His model suggests that most water technologies require between seven and twenty-one years to achieve widespread market penetration, depending on the urgency of the problem being solved and the clarity of the economic value proposition.

Historically, this framework has proven remarkably accurate, particularly for hardware-based technologies that require significant capital investment, operational changes, and lengthy procurement cycles.

My view is that the confluence of factors are compressing these timelines overall (technology agnostic), and that we are seeing an increasing number of digital technologies reach the tipping scale in an even tighter time scale. My anecdotal estimate is in under five years time, from early pilot to wide-scale adoption within a given market.  

The reasons being that the water sector is experiencing a convergence of crisis-driven and value-driven adoption dynamics simultaneously. Utilities are facing mounting operational challenges while, at the same time, modern software and AI tools are becoming easier to deploy, easier to validate, and capable of generating measurable returns on investment.  With these two forces at play,  adoption accelerates.

The question is no longer whether utilities should adopt technology. The question is which technologies have demonstrated enough value and reliability to justify deployment.

Anecdotal Evidence that Adoption Is Accelerating

One way to observe changing adoption patterns is studying the technology categories that move from pilot projects to repeatable commercial adoption in just a few years. As historically, many water technologies spent years in demonstration mode before gaining broad market acceptance.  My observation is that a growing number of new -wave software-driven businesses appear to be moving through that cycle much faster (i.e. not billing, SCADA or ERPs).

Categories that come to mind are:

  • ML and AI -based pipe condition assessment

  • Cloud SCADA

  • Network digital twins (drinking and collections)

  • Dispatch management

  • Asset management

Companies such as Daupler, SewerAI, Stormharvestor, Waterly, and others are demonstrating the ability to secure early utility customers, prove value, and then expand across customer segments at a pace that would have been difficult to imagine a decade ago.

The common pattern is not that utilities are becoming less risk averse. Nor is it true that procurement has become faster or that you can skip pilots.  Even with these things staying constant, adoption can become faster. 

Instead, technology providers are becoming better at eliminating perceived risk.  We are seeing the best of entrepreneurs navigating both the sales cycle, phased deployments, training, and explanations strategies much more adeptly than in years past.  

Successful digital companies increasingly demonstrate a few characteristics:

  1. Clear economic value - whether financial or otherwise, such as water quality, the value must jump off the page.  

  2. Rapid deployment -  minimal needs for third party consultants (we love quick contract to cash) and this is a massive cost savings for the utility too. 

  3. Proven operational reliability - impeccable case studies and references, close to zero churn.  

  4. Strong cybersecurity and compliance posture - Get the SOCII or whatever compliance the IT departments will use to not be able to say no.  

Once technological risk is retired through successful deployments, adoption appears to accelerate more rapidly than historical norms would suggest.  We are seeing that rather than a timespan of a decade or more for broad market acceptance, some software-centric solutions are reaching meaningful market penetration within three to five years.

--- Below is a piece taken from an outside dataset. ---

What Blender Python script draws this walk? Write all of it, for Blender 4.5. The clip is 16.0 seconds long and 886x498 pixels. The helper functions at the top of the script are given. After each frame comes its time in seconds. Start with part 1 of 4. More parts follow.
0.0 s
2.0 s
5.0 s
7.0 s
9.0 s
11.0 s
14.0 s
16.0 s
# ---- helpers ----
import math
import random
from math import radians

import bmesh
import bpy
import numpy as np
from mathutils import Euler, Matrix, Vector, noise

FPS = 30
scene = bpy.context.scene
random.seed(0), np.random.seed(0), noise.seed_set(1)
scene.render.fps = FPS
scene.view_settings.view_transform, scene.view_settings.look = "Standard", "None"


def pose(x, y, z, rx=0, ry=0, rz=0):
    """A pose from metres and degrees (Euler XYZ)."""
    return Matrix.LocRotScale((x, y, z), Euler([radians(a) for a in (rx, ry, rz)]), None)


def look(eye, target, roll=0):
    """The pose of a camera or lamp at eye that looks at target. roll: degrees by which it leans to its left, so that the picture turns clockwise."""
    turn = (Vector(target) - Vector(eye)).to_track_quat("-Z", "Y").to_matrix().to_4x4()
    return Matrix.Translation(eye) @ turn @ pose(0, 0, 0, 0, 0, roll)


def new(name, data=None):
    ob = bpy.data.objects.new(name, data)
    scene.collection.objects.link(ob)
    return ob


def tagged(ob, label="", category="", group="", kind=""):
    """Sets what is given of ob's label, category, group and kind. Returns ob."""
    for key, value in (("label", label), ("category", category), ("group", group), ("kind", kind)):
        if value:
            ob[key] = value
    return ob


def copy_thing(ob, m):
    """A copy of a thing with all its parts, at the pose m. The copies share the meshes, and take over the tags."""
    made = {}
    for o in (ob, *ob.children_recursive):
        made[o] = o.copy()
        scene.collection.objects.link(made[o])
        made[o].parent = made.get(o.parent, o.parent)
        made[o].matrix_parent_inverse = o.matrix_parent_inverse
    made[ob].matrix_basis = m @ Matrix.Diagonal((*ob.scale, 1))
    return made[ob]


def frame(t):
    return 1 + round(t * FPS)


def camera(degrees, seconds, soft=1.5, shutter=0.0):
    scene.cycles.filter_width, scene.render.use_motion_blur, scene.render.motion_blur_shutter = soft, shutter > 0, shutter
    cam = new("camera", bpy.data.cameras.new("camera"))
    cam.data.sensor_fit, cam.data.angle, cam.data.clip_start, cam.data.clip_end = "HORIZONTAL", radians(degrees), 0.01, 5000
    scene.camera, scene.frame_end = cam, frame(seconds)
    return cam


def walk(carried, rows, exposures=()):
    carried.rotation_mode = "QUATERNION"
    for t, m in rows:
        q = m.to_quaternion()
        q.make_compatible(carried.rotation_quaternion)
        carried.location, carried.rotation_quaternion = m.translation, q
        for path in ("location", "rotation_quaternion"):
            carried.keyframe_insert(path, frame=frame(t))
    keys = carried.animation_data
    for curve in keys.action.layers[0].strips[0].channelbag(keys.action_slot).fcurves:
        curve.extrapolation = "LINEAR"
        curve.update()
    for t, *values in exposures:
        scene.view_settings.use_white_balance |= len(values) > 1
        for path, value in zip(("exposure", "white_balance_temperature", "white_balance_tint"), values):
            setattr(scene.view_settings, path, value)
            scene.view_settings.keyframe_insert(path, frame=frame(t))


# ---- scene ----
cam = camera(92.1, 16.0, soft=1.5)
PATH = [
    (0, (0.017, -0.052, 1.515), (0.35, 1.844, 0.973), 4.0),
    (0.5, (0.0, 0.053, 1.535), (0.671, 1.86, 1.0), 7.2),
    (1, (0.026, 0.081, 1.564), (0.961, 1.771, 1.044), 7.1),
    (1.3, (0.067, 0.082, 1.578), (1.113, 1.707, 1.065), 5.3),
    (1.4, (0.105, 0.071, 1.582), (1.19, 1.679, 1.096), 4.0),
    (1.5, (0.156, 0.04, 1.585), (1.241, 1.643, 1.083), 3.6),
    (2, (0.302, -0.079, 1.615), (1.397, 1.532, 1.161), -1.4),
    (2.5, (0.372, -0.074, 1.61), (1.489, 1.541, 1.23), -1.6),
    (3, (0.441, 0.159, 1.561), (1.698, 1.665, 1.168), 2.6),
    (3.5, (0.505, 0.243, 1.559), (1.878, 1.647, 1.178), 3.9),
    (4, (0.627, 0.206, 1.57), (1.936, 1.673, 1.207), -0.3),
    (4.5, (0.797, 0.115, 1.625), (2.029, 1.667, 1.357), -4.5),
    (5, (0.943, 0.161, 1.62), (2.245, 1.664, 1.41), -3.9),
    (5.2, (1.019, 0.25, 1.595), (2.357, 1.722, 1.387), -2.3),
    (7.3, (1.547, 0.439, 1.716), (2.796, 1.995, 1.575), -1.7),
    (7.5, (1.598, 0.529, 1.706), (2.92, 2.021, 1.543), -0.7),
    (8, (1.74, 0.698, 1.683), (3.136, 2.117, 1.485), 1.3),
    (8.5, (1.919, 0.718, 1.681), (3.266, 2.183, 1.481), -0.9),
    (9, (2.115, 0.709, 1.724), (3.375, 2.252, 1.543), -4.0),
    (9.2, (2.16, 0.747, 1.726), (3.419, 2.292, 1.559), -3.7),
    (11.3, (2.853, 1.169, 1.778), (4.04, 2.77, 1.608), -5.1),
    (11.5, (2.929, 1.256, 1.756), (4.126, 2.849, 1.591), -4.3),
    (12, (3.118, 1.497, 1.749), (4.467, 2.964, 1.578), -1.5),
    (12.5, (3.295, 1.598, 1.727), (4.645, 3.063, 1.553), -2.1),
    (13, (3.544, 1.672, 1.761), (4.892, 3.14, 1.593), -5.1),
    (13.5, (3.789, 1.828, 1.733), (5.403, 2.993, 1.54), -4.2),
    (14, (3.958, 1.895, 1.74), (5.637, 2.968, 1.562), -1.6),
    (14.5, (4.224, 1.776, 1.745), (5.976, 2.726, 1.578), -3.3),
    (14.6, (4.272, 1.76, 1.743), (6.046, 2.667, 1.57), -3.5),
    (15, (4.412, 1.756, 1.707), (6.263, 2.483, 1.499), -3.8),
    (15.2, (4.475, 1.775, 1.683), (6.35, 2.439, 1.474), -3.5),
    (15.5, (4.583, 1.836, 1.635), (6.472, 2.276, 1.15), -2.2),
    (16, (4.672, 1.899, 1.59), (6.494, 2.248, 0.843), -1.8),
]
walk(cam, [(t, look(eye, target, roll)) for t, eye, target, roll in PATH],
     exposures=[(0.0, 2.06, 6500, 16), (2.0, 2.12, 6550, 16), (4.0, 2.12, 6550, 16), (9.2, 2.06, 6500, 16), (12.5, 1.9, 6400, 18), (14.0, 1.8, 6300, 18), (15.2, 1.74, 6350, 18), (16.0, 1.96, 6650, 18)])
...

Why AI May Follow a Different Path

Artificial intelligence represents an especially interesting test case. The technology itself is not new. Utilities have used predictive analytics, optimization models, and machine learning techniques for years. What has changed is accessibility.

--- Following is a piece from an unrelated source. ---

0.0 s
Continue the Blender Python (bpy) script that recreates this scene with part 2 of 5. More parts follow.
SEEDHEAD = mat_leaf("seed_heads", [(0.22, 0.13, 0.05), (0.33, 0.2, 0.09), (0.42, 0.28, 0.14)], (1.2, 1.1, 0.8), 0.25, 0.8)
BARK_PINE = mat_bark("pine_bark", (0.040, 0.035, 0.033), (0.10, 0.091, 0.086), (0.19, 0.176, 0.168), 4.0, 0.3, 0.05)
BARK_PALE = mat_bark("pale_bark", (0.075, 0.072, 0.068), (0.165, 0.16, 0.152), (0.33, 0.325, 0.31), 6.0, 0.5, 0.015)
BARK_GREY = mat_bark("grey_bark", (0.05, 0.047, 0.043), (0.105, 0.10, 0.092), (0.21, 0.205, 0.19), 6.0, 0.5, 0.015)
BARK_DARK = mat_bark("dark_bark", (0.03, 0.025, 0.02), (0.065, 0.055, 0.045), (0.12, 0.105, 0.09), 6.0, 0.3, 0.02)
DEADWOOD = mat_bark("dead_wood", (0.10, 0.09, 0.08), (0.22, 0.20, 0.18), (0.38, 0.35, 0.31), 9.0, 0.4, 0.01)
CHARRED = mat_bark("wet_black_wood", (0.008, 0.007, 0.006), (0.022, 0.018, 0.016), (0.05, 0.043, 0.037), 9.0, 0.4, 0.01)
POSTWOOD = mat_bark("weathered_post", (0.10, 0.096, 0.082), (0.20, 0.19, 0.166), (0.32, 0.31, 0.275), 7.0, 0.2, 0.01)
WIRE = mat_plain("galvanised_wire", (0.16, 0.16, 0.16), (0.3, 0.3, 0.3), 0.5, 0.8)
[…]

Modern AI tools can be wrapped around existing workflows, require less infrastructure investment than previous generations of software, and often deliver value without requiring utilities to replace physical assets. This lowers barriers to experimentation and deployment.

At the same time, AI is arriving during a period when utilities face unprecedented workforce challenges. Experienced operators are retiring, hiring remains difficult, and institutional knowledge is leaving many organizations faster than it can be replaced.

Technologies that help utilities operate with fewer people, make better decisions, or automate repetitive tasks are being evaluated against increasingly urgent operational needs.  Our portfolio company TeamSolve, for example, has a gen AI -based technology to help manage workflows for field work that combines work orders, asset management, and access to technical resources into one application - massive time and headache relief for their clients.   

Conclusion

Water utilities remain cautious buyers of technology and they should be.

Desperation may spur innovation, but in water, adoption still requires proof. What is changing is that the bar for proof is being cleared faster by software businesses that can demonstrate ROI, security, and reliability without asking utilities to bet the plant.